I am proud to say that I am a book geek.
Much like my mother before me, I tend to buy books impulsively (and incessantly). Since I teach during the academic year, and read approximately 800 student English assignments each session, reading for pleasure has, in the past few years, become a bit of a luxury. Add to that, I’ve lost my perfect 20/20 eyesight and developed astigmatism and nearsightedness. As a result, I have ended up with quite a cornucopia of unread books lining my shelves. I finally got glasses at the end of last summer, and much to my surprise started to really enjoy reading again. The first thing I did was read the 6th volume of Harry Potter, followed in quick succession by the final volume.
Being able to read again has been a gift. And despite my busy schedule, I am finding that I want to turn off the television (the “glass teat,” as Stephen King calls it) and read books, magazines, literary journals, etc., instead. By doing so, I have more control over what I am taking into my consciousness. This is something I think is paramount to remaining hopeful and feeling good during these turbulent times. I also think that most of the decent information about what is going on in the world is coming out in books, since our news media is now owned by a small handful of mega-media conglomerates whose main focus is in disseminating propaganda and fear. So, my book collection has become quite a source of solace, information, entertainment, and knowledge. (And, I am sure that Amazon.com loves me.)
This summer I have been teaching summer school, so I have mostly opted for froth: Sophie Kinsella’s Remember Me, all three volumes of Stephenie Meyer’s vampire trilogy (Twilight, New Moon, and Eclipse), as well as her recent novel, The Host. I’ve read What We Ache For by Oriah Mountain Dreamer; The Last Lecture by Randy Pausch; Standing at the Water’s Edge by Anne Paris; The New Golden Age: The Coming Revolution Against Political Corruption and Economic Chaos by Ravi Batra and Radical Forgiveness by Colin Tipping, to name just a few. I am always working on four or five at a time, usually in wildly divergent topic areas.
I have loved reading since I was a child. I am starting to mourn the evidence that our love of reading, of all kinds of books, is slowly being lost. That saddens me. We are bombarded by information from everywhere, 24/7: the internet, television, video games, YouTube, and 500 cable channels (though we often wistfully wonder why “nothing is on”). It is easy to forget the simple charm of a book. Books allow me to “fall through the page” into a different world. That is what I love about them, the fact that I can travel into deep space or to Hogwarts or to the edge of the South China Sea, all without leaving my chair. I love being challenged to think about the political system in this country, or about the value of silence and solitude (two things I cherish as a writer). I love all that I learn when I read; I love the way I am changed by what I read.

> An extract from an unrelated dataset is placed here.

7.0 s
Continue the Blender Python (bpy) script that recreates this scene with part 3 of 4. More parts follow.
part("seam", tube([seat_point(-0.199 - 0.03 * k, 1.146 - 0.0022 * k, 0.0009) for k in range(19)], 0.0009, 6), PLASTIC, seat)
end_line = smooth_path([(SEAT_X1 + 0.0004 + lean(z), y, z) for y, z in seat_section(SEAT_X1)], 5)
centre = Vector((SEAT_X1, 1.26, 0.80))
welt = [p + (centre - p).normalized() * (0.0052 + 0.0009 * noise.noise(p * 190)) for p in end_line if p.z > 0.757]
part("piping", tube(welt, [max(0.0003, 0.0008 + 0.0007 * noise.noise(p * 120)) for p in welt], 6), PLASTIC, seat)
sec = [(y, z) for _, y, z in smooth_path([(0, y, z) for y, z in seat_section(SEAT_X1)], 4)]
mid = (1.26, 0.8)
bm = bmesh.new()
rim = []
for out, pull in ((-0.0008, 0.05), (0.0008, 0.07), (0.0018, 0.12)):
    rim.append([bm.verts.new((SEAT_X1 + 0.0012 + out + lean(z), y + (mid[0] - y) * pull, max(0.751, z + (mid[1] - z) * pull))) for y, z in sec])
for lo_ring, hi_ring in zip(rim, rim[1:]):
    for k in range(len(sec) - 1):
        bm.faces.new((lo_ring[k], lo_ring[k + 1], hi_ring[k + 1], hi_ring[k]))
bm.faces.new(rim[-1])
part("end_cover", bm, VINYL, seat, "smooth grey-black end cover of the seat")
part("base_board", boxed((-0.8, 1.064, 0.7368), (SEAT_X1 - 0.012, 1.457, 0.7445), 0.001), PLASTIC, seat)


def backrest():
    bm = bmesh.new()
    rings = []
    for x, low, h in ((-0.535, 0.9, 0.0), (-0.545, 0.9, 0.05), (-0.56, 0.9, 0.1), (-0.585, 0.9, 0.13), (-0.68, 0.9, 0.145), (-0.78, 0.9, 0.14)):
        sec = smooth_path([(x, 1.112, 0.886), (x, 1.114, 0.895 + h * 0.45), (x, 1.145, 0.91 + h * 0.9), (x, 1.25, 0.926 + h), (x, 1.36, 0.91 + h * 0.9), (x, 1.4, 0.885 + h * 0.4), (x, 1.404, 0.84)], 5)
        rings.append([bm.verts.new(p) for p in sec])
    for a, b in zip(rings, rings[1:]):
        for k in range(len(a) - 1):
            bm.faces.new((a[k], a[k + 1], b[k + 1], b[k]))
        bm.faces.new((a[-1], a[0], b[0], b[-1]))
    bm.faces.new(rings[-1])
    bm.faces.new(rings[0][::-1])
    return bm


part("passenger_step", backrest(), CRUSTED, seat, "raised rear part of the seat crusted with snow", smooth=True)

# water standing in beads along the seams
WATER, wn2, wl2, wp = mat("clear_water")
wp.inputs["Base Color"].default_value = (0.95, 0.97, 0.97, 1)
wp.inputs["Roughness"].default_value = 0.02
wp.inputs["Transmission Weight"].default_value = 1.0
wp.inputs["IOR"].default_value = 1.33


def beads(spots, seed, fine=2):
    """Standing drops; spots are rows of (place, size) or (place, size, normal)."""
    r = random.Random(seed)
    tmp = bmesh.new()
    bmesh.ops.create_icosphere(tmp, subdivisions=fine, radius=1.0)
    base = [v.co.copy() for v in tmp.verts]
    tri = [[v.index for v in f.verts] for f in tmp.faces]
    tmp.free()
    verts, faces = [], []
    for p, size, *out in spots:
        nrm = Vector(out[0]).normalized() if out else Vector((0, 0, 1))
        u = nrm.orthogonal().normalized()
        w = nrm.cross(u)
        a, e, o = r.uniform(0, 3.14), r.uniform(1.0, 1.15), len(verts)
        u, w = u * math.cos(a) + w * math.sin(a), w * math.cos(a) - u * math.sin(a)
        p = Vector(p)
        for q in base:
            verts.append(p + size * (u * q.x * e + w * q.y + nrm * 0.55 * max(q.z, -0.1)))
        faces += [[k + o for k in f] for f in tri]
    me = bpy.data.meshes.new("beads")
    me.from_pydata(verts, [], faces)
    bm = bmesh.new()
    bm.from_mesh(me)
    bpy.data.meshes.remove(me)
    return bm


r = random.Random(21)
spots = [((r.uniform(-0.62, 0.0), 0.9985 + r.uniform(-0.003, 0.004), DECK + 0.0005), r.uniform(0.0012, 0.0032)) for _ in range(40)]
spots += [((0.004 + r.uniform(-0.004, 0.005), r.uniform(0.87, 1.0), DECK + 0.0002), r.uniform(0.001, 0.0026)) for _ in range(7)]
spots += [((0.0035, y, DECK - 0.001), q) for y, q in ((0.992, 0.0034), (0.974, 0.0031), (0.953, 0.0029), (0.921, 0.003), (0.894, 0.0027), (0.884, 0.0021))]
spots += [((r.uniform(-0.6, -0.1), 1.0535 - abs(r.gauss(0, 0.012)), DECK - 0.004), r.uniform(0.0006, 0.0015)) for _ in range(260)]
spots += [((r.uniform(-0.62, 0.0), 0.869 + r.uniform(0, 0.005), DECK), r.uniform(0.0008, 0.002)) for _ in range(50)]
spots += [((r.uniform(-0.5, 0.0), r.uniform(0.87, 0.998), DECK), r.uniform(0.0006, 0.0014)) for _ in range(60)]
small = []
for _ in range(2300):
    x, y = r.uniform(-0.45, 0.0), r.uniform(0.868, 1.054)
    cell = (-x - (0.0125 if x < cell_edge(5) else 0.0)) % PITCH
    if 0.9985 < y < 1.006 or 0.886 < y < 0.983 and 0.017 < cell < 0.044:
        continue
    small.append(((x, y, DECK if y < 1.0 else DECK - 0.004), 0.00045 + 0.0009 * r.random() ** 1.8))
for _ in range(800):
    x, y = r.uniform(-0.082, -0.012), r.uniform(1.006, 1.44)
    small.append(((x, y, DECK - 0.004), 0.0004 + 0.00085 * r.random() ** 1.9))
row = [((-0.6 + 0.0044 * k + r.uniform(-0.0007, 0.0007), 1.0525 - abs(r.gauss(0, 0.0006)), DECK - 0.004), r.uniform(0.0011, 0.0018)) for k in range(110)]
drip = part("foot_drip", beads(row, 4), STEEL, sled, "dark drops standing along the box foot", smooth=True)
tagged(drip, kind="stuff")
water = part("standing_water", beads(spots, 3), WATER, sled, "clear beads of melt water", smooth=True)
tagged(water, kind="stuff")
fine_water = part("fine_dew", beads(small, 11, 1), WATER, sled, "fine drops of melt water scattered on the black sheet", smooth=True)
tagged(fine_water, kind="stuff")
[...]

I grew up surrounded by readers. My mother, who is 73, still reads several books a week. My older brother reads voraciously and makes his living working in a bookstore. I am a writer. I am currently working on two novels, a collection of poems, and a whole pile of other projects. You may think that my desire that we continue to read stems from my ambition as a writer. Perhaps that is a small part of it. But mostly I think we need to continue to foster a love of reading (and by association, writing) so that we do not lose sight of the best, most inspiring, and important ideas and solutions available to us.
Reading opens the eyes and the heart. Reading allows us to experience another person’s pain, sorrow, joy or triumph. Reading offers a window into the human spirit. We cannot lose that. We simply cannot.